Where landholders undertake conservation activities that primarily benefit themselves, there is little justification for compensation from the wider community.

In deciding the case for whether public funds should be expended for conservation, the burden of proof should be to show that the benefits are primarily public in nature, rather than private, or spread across readily identifiable groups.

Conclusion

Degradation of natural resources is a serious problem that affects, to varying degrees, the wellbeing of all Australians. There is growing pressure on governments and landholders to conserve Australia's natural resource base. While resource users do not face the full costs of their actions, the problem will continue.

In recent years governments have made considerable progress in correcting institutional and market failures. However, further progress in these areas is required. Natural resource management is a long-term problem that is not amenable to quick fixes.

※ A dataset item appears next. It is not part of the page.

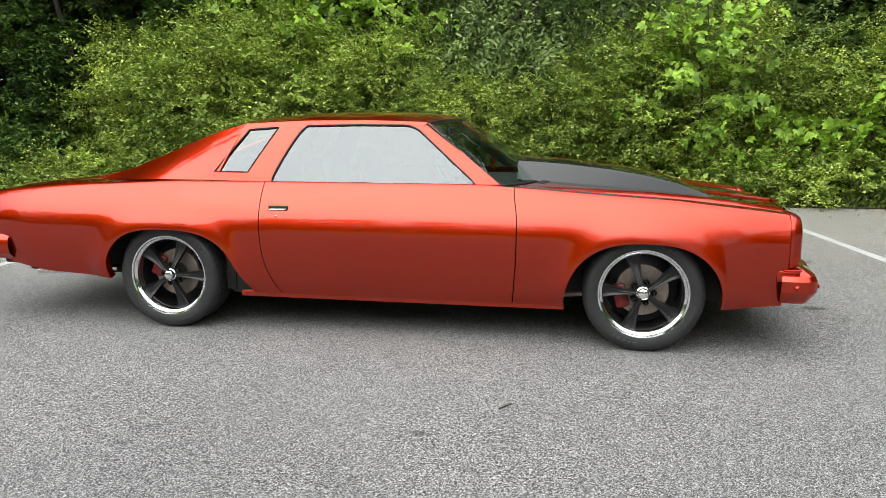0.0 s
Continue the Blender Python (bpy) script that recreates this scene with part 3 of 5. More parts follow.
part("bonnet_scoop", mesh_of("bonnet_scoop", flat, faces, [PAINT, STRIPE], [0 if abs(np.mean(flat[list(f), 1])) < 0.0745 else 1 for f in faces], sharp=24), bonnet, "raised rear-facing scoop, black with a red centre band")
# dark block set in the open mouth in place of the shade inside
part("scoop_mouth_shade", merge("scoop_mouth_shade", [box(0.672, 0.69, -0.27, 0.27, 0.89, 1.005, 0.004)], [DARK]), bonnet)
VENT = merge("cowl_vent", [box(-0.019, 0.019, -0.0042, 0.0042, -0.006, 0.0025, 0.0012)], [DARK])
for s in (-1, 1):
    for i in range(10):
        y = s * (0.322 + 0.0145 * i)
        x = 0.668 + 0.175 * (1 - (y / 0.82) ** 2) + 0.034
        part("cowl_vent", VENT, bonnet, "", pose(x, y, float(hood_z(x, y)) + 0.001, 0, 5, s * 18))

# ---- front panel, lamp housings ----
gx = lambda y: 2.232 + 0.078 * (1 - abs(y) / 0.55)
rows = []
for y in np.linspace(-0.556, 0.556, 61):
    e = float(hood_front(min(abs(y), 0.54)))
    z0 = float(hood_z(e, min(abs(y), 0.50)))
    a, b = np.array((e + 0.011, y, z0 - 0.002)), np.array((gx(min(abs(y), 0.55)) - 0.012, y, 0.733 + 0.012 * (1 - abs(y) / 0.556)))
    rows.append([a + (b - a) * t + np.array((0.012, 0, 0.004)) * math.sin(math.pi * t) for t in np.linspace(0, 1, 8)] + [b + np.array((-0.03, 0, -0.01))])
part("nose_panel", grid_mesh("nose_panel", rows, PAINT, True), car)
for s in (-1, 1):
    rows = []
    for y in np.linspace(0.545, 0.665, 17):
        e = float(hood_front(y))
        zt, x = float(hood_z(e, y)) - 0.003, 2.222 - 0.012 * float(sstep(0.56, 0.60, y)) - 0.04 * float(sstep(0.60, 0.665, y))
        col = [(x, s * y, z) for z in np.linspace(0.474, 0.715, 10)]
        col += [((1 - t) ** 2 * x + 2 * t * (1 - t) * (x + 0.004) + t * t * (e + 0.006), s * y, (1 - t) ** 2 * 0.715 + 2 * t * (1 - t) * (zt - 0.002) + t * t * zt) for t in np.linspace(0, 1, 9)[1:]]
        rows.append(col)
    part("grille_side_panel", grid_mesh("grille_side_panel", rows, PAINT, s < 0), car)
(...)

Market based mechanisms have advantages over regulation in that they are non-prescriptive. As such, they have the potential to deliver the environmental outcomes society demands at least cost. The use of market based approaches does not mean that landholders need to be disadvantaged.

The costs of environmental conservation will be borne in some form by producers, consumers or taxpayers. While the latter two groups are much the same, there are likely to be important operational efficiencies in passing costs to consumers through markets, compared with passing them to taxpayers through the Budget.

The choice of who bears the legal imposition of conservation is ultimately one for governments. However, there may be practical constraints that make some options unworkable. In the longer run, the costs of conservation should be borne by consumers, in the same way as any other cost of production.

And finally, the choice of who pays does not have to affect the amount of conservation, nor that it be delivered at least cost.